As soon as he arrived in New York, Jaishankar persuaded his counterpart from Argentina, Santiago Cafiero, to call a meeting to revitalise the India-CELAC (Community of Latin American and Caribbean States) Forum. The 32 CELAC members were pleased with the attention given to them by India, a member of the Security Council. India has room for manoeuvre in CELAC because of its unique composition: big powers in the region – the US and Canada as well as France, the UK, Denmark and the Netherlands – which have territories there are not allowed to be in CELAC so as not to dilute its focus. Another of Jaishankar’s initiatives was to co-host a meeting which commemorated the 15th anniversary of the founding of the L-69 group, which stands with India in seeking reform to the council. It is so-called after the number of the draft Assembly resolution – L-69 – in 2007, which established the ‘intergovernmental negotiation’ process for reform.

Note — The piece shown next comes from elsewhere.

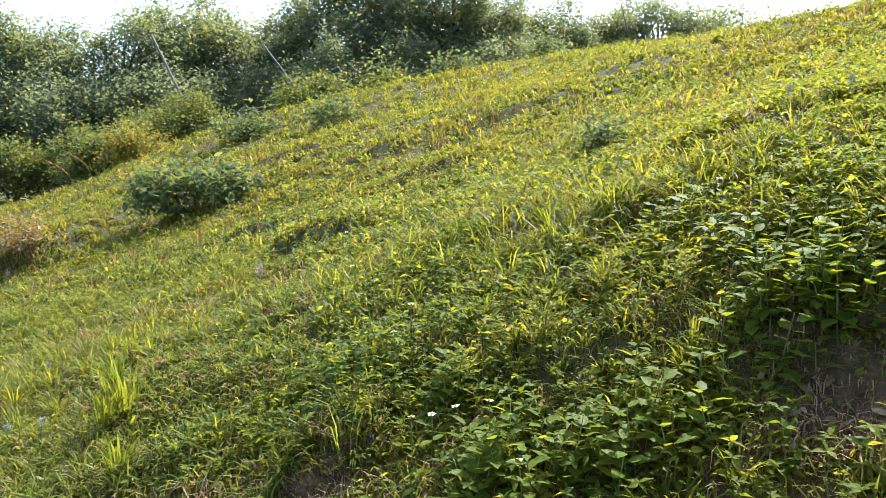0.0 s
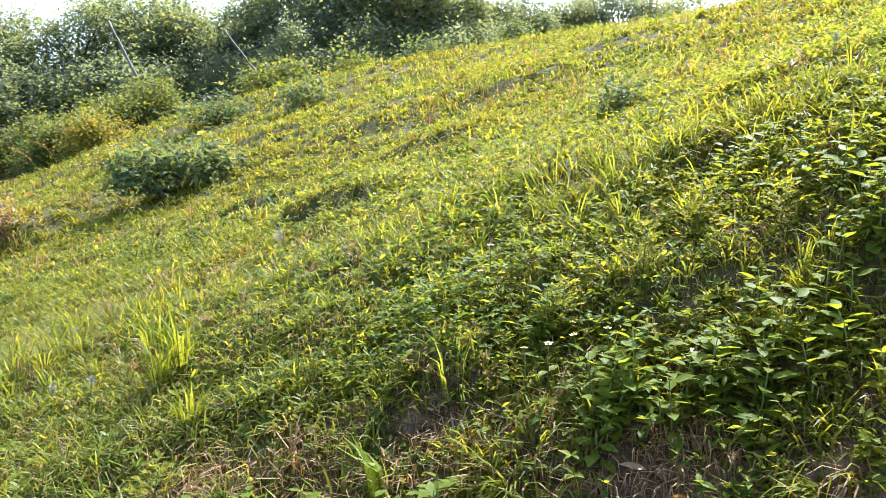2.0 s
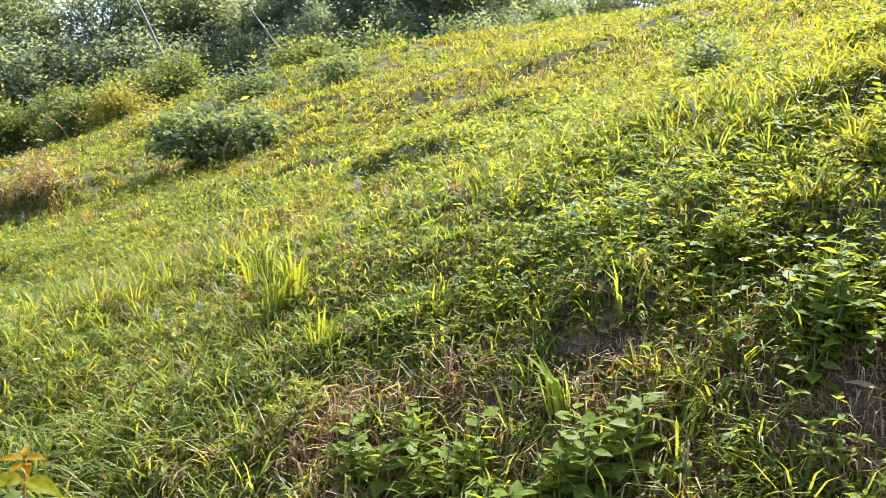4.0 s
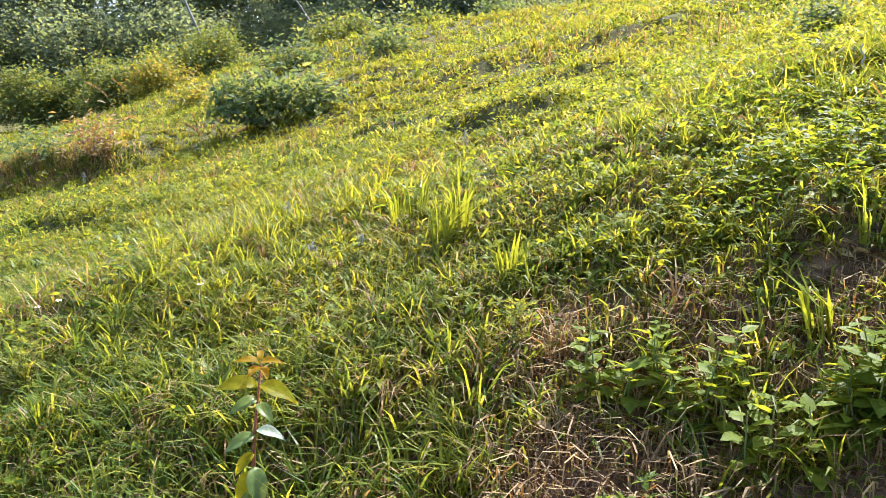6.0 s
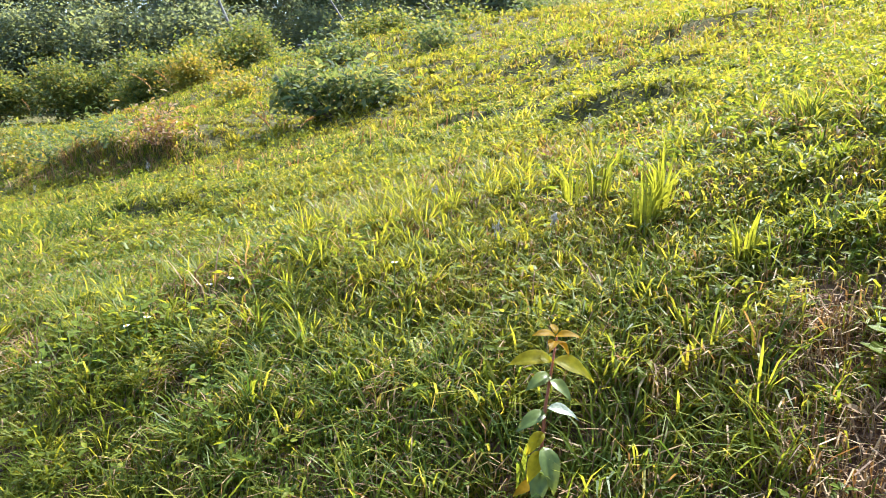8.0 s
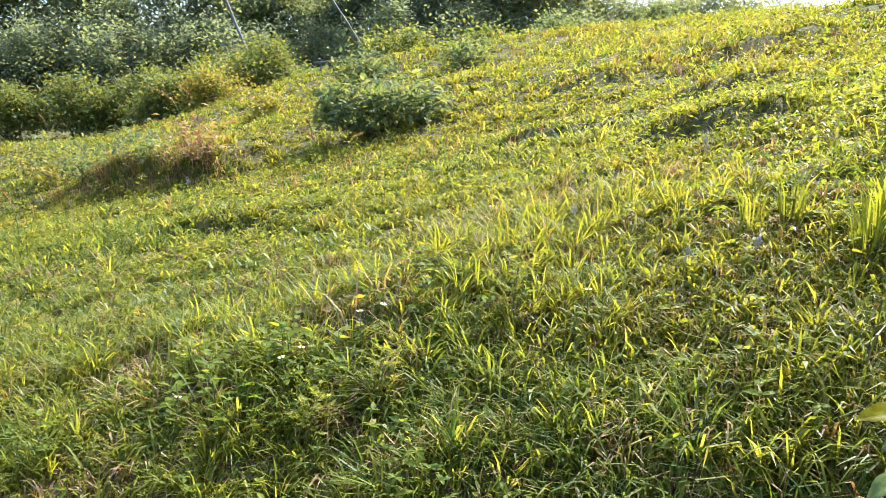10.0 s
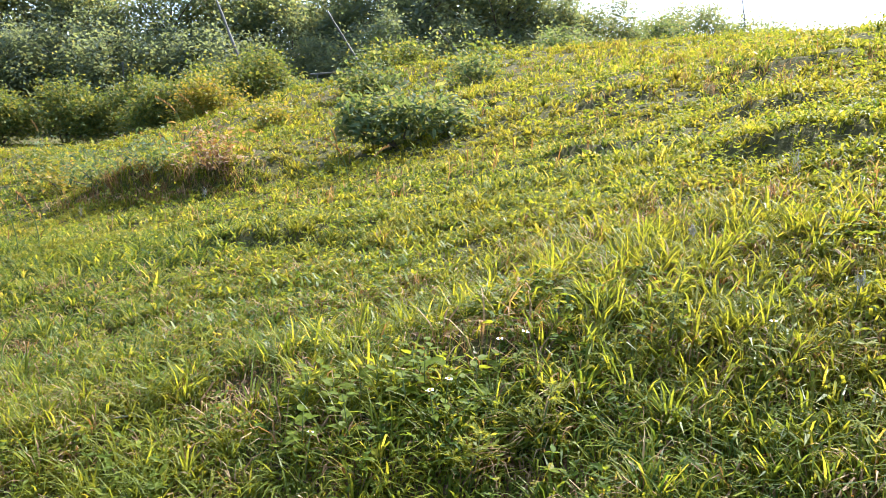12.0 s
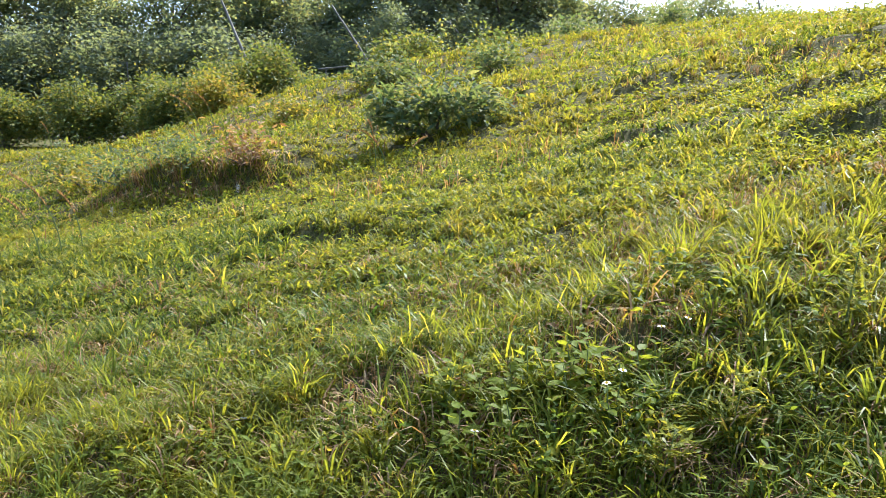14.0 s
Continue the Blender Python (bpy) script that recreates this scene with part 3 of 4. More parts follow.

Such meetings were in addition to the routine ones that take place on the sidelines of every UNGA: the India-Brazil-South Africa Dialogue Forum Trilateral Ministerial Commission and the Brazil-Russia-India-China-South Africa conclave at the level of foreign ministers. Overall, India’s actions during the 2022 UNGA so far have rallied like-minded countries against western attempts to move the world body away from being driven by its members and accord a bigger role to their corporate entities, and sympathetic non-governmental organisations.